The Taliban, which is being subjected to U.N. sanctions for sheltering the fugitive, denied that he had any plans to attack the U.S. president.
Karmon said he would sooner expect trouble from "leftist anarchist" organizations in the West than from bin Laden. Such group may hijack expected anti-globalization protests for their own violent purposes, he said.
Tens of thousands of anti-globalization protestors are expected to show up at the conference. Up to 16,000 Italian police will be on duty for crowd control armed with tear gas, water cannons and batons.
Massive protests at international meetings have tended toward violence since riots broke out at the 1999 World Trade Organization conference in Seattle.

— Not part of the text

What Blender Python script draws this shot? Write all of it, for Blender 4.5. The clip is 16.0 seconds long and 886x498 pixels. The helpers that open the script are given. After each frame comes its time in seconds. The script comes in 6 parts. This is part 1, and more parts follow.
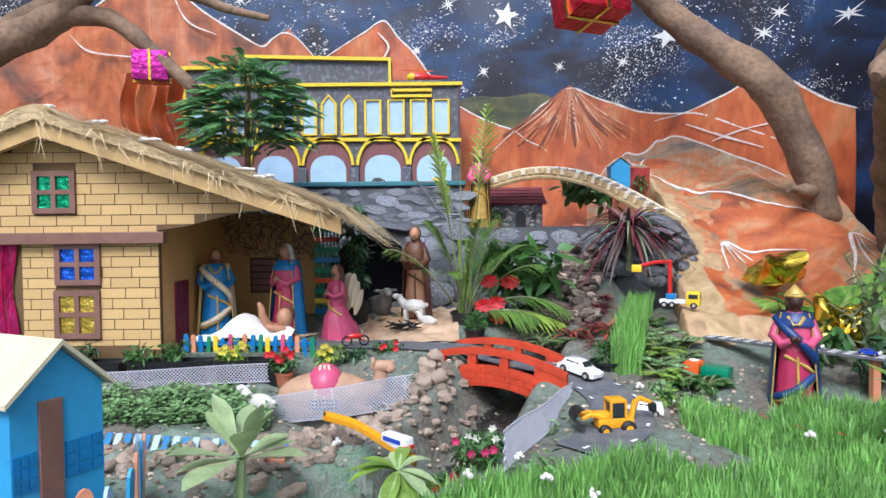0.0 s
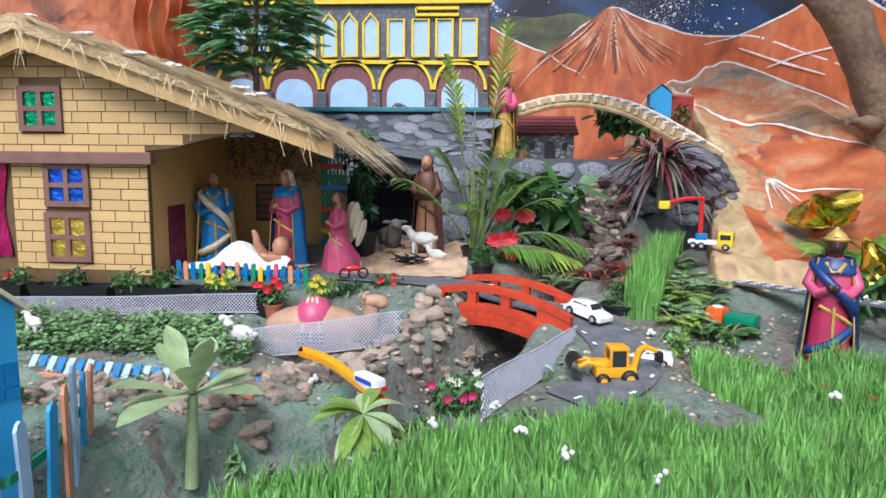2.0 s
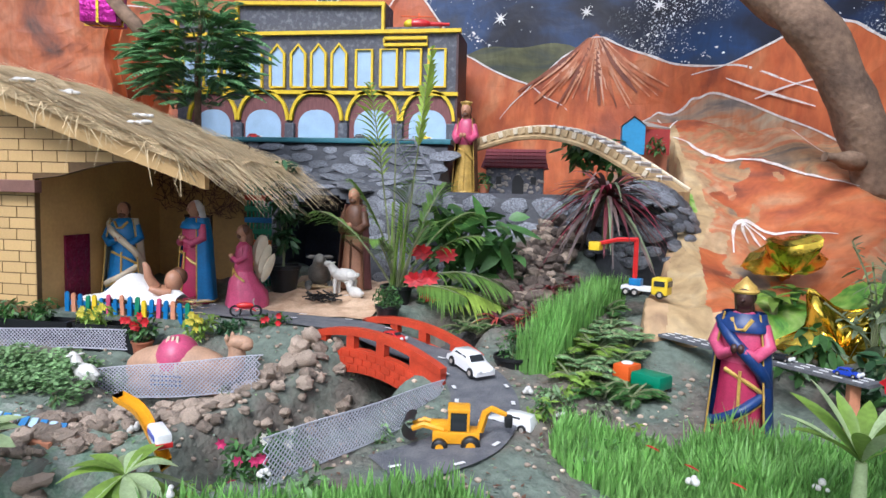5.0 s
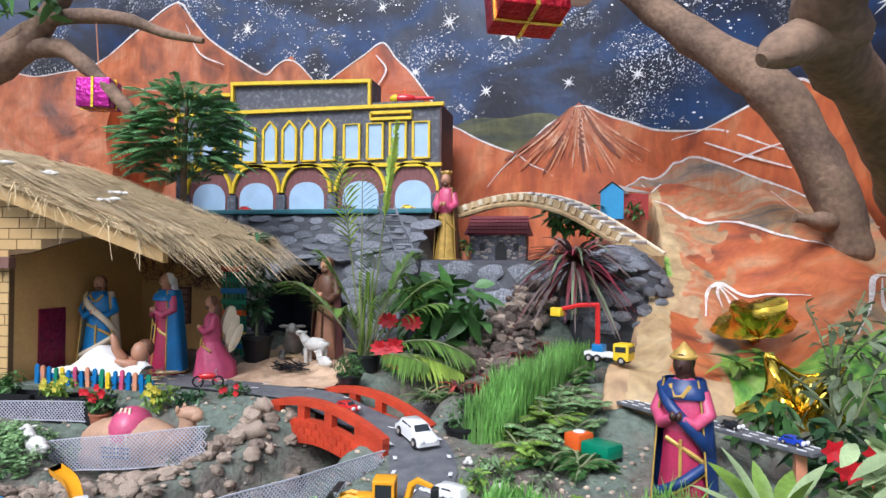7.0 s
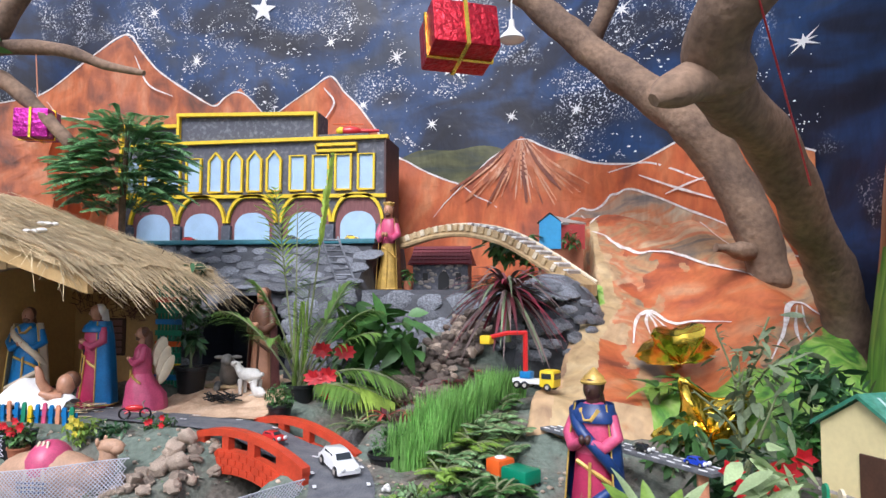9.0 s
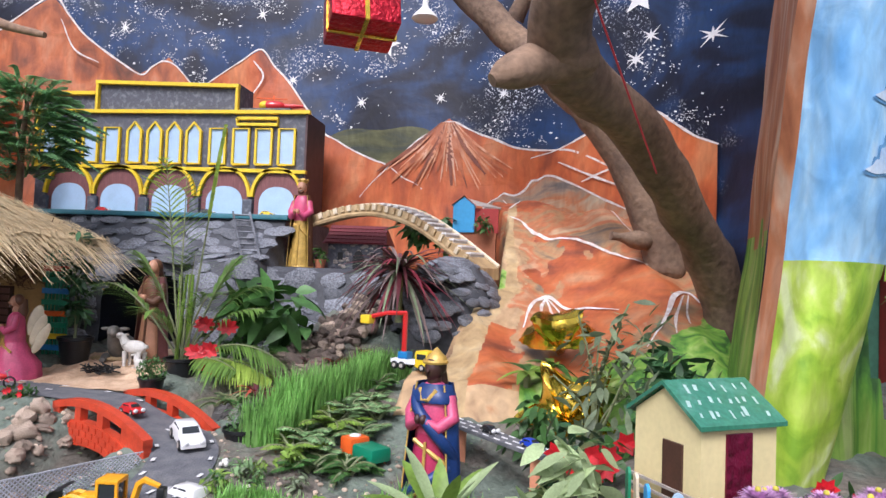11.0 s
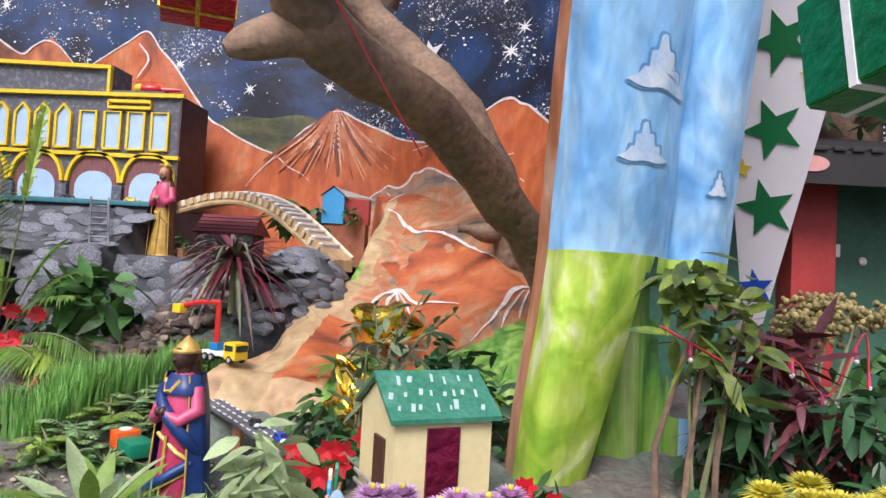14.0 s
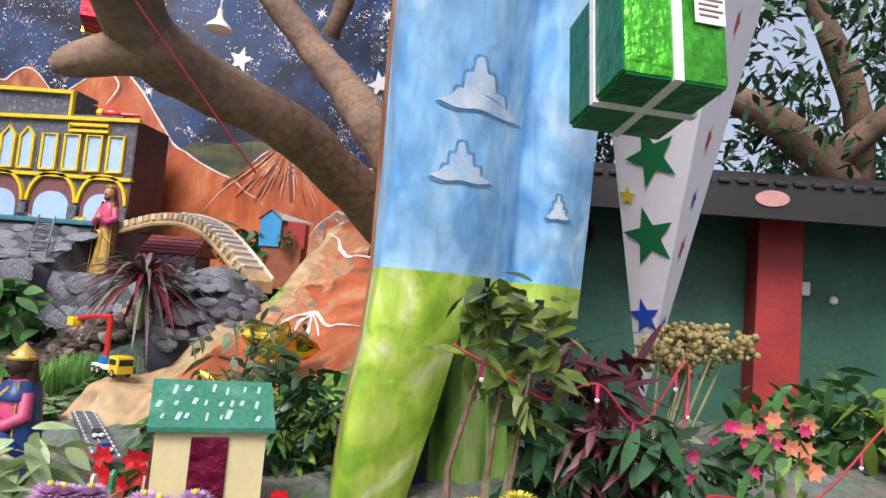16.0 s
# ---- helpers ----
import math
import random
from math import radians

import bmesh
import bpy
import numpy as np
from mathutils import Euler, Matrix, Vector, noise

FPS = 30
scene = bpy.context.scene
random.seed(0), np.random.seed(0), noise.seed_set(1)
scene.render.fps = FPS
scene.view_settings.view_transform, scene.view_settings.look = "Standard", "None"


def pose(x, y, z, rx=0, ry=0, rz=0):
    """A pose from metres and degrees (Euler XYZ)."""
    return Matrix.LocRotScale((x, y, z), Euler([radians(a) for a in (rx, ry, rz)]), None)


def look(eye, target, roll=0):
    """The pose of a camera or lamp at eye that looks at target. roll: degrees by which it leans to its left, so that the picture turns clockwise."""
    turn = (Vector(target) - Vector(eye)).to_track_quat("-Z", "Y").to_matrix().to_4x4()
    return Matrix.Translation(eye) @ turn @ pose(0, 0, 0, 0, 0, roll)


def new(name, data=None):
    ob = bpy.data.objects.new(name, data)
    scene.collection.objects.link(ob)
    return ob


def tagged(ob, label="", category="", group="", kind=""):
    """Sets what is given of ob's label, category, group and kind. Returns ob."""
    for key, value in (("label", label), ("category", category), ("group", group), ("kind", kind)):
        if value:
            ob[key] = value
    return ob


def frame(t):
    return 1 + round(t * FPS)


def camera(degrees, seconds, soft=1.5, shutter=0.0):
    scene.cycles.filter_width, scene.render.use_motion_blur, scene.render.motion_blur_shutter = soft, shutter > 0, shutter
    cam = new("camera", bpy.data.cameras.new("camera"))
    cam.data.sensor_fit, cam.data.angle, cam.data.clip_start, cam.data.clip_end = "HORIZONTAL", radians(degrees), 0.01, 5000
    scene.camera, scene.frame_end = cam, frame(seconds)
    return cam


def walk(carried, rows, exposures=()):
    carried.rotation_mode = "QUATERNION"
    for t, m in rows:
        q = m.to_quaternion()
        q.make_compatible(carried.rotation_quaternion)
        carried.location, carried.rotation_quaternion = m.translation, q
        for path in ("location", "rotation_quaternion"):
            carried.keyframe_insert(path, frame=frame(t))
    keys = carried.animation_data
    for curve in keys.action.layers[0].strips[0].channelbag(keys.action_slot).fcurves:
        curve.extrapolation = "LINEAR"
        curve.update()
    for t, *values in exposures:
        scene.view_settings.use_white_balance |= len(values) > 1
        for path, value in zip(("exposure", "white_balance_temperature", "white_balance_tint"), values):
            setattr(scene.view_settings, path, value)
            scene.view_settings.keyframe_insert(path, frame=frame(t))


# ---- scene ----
cam = camera(67.9, 16.0)
METRES, EYE, TILT, LEAN, TURN = 2.6, 1.4, -1.9, 0.6, 0.0
ROWS = [
    (0.0, 0.0, 0.0, 0.0, 0.0, 0.0, -0.0),
    (0.5, 0.0058, 0.007, -0.004, -2.09, -0.83, 0.29),
    (1.0, 0.0165, 0.0296, -0.0084, -1.33, -2.86, -1.13),
    (1.5, 0.0427, 0.0528, -0.005, 1.55, -4.82, -2.86),
    (2.0, 0.0617, 0.067, -0.0069, 4.48, -5.71, -1.33),
    (2.5, 0.1028, 0.0781, -0.0018, 8.34, -4.83, -0.02),
    (3.0, 0.1503, 0.0785, -0.0, 13.72, -4.17, -1.67),
    (3.5, 0.1789, 0.0908, -0.0032, 14.47, -4.52, -0.86),
    (4.0, 0.206, 0.1198, -0.0065, 12.64, -5.3, -1.53),
    (4.5, 0.2343, 0.1515, -0.002, 9.96, -4.39, -2.29),
    (7.0, 0.3514, 0.1675, 0.0083, 12.46, 2.63, -1.46),
    (7.5, 0.3671, 0.1634, 0.0081, 13.72, 3.65, -0.82),
    (8.0, 0.3742, 0.159, 0.0079, 13.63, 3.64, -1.39),
    (8.5, 0.3842, 0.1562, 0.0079, 11.76, 4.32, -2.35),
    (9.0, 0.402, 0.1589, 0.0077, 9.57, 5.32, -1.09),
    (9.5, 0.4274, 0.167, 0.0063, 7.77, 5.24, -1.56),
    (12.0, 0.5907, 0.1871, 0.0038, 8.22, 2.5, -3.87),
    (12.5, 0.6175, 0.1881, 0.0005, 8.6, 1.86, -4.09),
    (13.0, 0.6455, 0.1987, -0.0008, 6.3, 2.43, -3.49),
    (13.5, 0.6853, 0.2219, 0.0039, 5.52, 3.55, -3.98),
    (14.0, 0.721, 0.2389, 0.0065, 5.0, 4.18, -3.98),
    (14.5, 0.7501, 0.247, 0.0049, 5.02, 5.26, -3.72),
    (15.0, 0.8129, 0.2465, 0.0063, 7.9, 6.44, -5.59),
    (15.5, 0.8697, 0.2416, 0.0076, 8.97, 6.44, -5.84),
    (16.0, 0.9052, 0.256, 0.0069, 7.51, 6.92, -5.65),
]
EXPOSURES = [(0.0, 0.42, 5600, 9), (4.5, 0.34, 5600, 10), (7.5, 0.33, 5650, 11), (9.5, 0.42, 5750, 13), (12.5, 0.40, 5950, 18), (16.0, 0.43, 6100, 15)]
walk(cam, [(t, pose(0, 0, EYE, TILT, LEAN, TURN) @ pose(METRES * x, METRES * y, METRES * z, 90 + pitch, roll, yaw)) for t, x, y, z, yaw, pitch, roll in ROWS], EXPOSURES)

# ---- light: bright, veiled daylight under trees ----
world = bpy.data.worlds.new("sky")
scene.world = world
world.use_nodes = True
wn = world.node_tree.nodes
sky = wn.new("ShaderNodeTexSky")
sky.sky_type, sky.sun_disc = "NISHITA", False
sky.sun_elevation, sky.sun_rotation = radians(48), radians(192)
sky.air_density, sky.dust_density, sky.ozone_density = 0.7, 8.0, 1.0
wn["Background"].inputs[1].default_value = 0.132
veil = wn.new("ShaderNodeMix")  # thin bright cloud over the whole sky
veil.data_type = "RGBA"
veil.inputs[0].default_value = 0.45
veil.inputs[7].default_value = (5.2, 5.5, 5.9, 1)
world.node_tree.links.new(sky.outputs[0], veil.inputs[6])
world.node_tree.links.new(veil.outputs[2], wn["Background"].inputs[0])
sun = new("sun", bpy.data.lights.new("sun", "SUN"))
sun.data.energy, sun.data.angle, sun.data.color = 2.2, radians(24), (1.0, 0.97, 0.93)
sun.matrix_world = look((-1.2, -3.7, 8.0), (0.0, 2.5, 1.0))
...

The State Department earlier issued a travel advisory warning U.S. citizens that demonstrations in the city could become "disorderly or violent" and result in injuries or arrests.
"U.S. citizens, other than those with official summit-related duties, should avoid travel to Genoa during the summit period. Those who must travel to Genoa, should exercise caution, avoid any crowds or demonstrations, and monitor the local media to keep informed," the advisory said.